Analizzando più in dettaglio il testo, sono emerse diverse preoccupazioni, come ad esempio quelle relative alla sezione 899. Questa prevede tasse punitive, a partire dal 5%, per investitori ed imprese di Paesi con politiche fiscali definite discriminatorie dagli Stati Uniti. Un esempio potrebbero essere Germania e Francia, con la loro tassa sui servizi digitali. Questa nuova imposta colpirebbe i redditi passivi, come i dividendi, ma escluderebbe i titoli del Tesoro e le relative cedole.

Sebbene non sia esplicitato in modo chiaro, non escludiamo che questa misura possa essere un ulteriore elemento della tattica negoziale di Trump, soprattutto perché il disegno di legge dovrà essere discusso ed approvato dal Senato. Il contenuto verrà sicuramente dettagliato meglio, ma potrebbe anche subire modifiche significative. Viene indicato il 4 luglio come data ambiziosa per la votazione, ma è verosimile che si andrà oltre, probabilmente ad estate inoltrata.
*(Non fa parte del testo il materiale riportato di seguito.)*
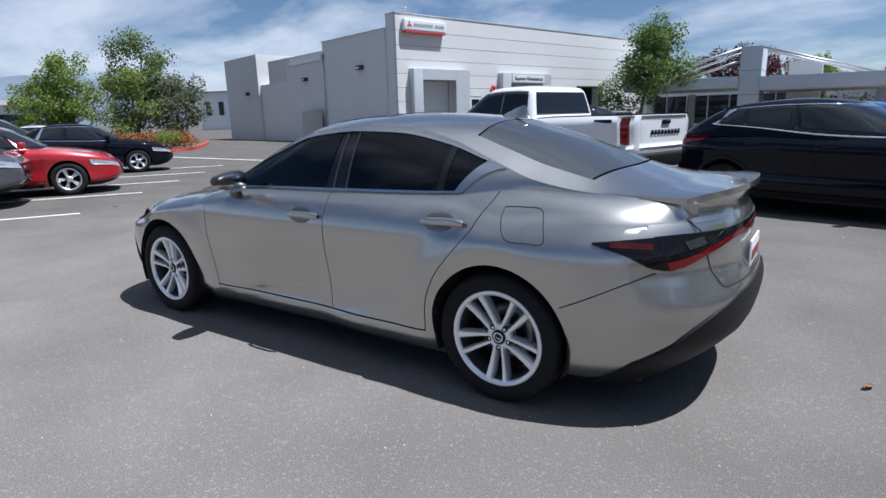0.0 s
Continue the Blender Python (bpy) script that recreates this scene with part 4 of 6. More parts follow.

Sul fronte tariffe, dopo la tregua con la Cina, i negoziati procedono e sembrano promettenti. Tuttavia, tardano ad arrivare nuovi accordi, ad esempio con l’Europa, e la scadenza del 9 luglio si avvicina.

Tornando al quadro macroeconomico, si conferma la dicotomia tra Fed e BCE. In Europa abbiamo assistito all’ottavo taglio consecutivo dei tassi, con il tasso di politica monetaria ora al 2%. Durante la conferenza stampa, la presedente Lagarde ha accennato alla fine del ciclo di allentamento, ma per il mercato si tratta di una pausa già attesa. Rimane invariata la previsione di un ulteriore taglio nel 2025 e di uno anche nel 2026. Le stesse previsioni della BCE, che hanno rivisto al ribasso le stime di inflazione per quest’anno e per il 2026, avvalorano queste aspettative.

Negli Stati Uniti, invece, i dati del mercato del lavoro restano inconcludenti ai fini della politica monetaria. I nuovi occupati del mese sono cresciuti più del previsto, ma i dati dei due mesi precedenti sono stati rivisti al ribasso. Di conseguenza, la crescita media degli ultimi tre mesi risulta in lieve rallentamento rispetto ai tre mesi precedenti, mentre la disoccupazione si mantiene stabile. Dunque, ancora nessun segnale d’allarme che possa spingere la Fed ad agire nel prossimo incontro del 18 giugno, mentre permane un alto grado di incertezza sulle prospettive d’inflazione.

Riteniamo che proprio l’inflazione sarà l’elemento più importante per le prossime decisioni di politica monetaria della Federal Reserve.

In conclusione, rimaniamo cauti sugli investimenti azionari, poiché le valutazioni risultano abbondanti considerando le molteplici fonti di incertezza attese nei prossimi mesi estivi. Anche le aspettative di crescita degli utili appaiono al momento troppo generose. Il mercato continua a concentrarsi sul rischio di inflazione negli Stati Uniti, legato soprattutto all’incertezza indotta dalle politiche sui dazi e ora anche dal fronte fiscale.

Pertanto, continuiamo a preferire l’esposizione alla duration europea rispetto a quella americana. In generale, il dollaro statunitense continua ad essere l’attivo più influenzato dall’agenda dell’amministrazione USA, motivo per cui confermiamo un’allocazione quasi nulla nei portafogli.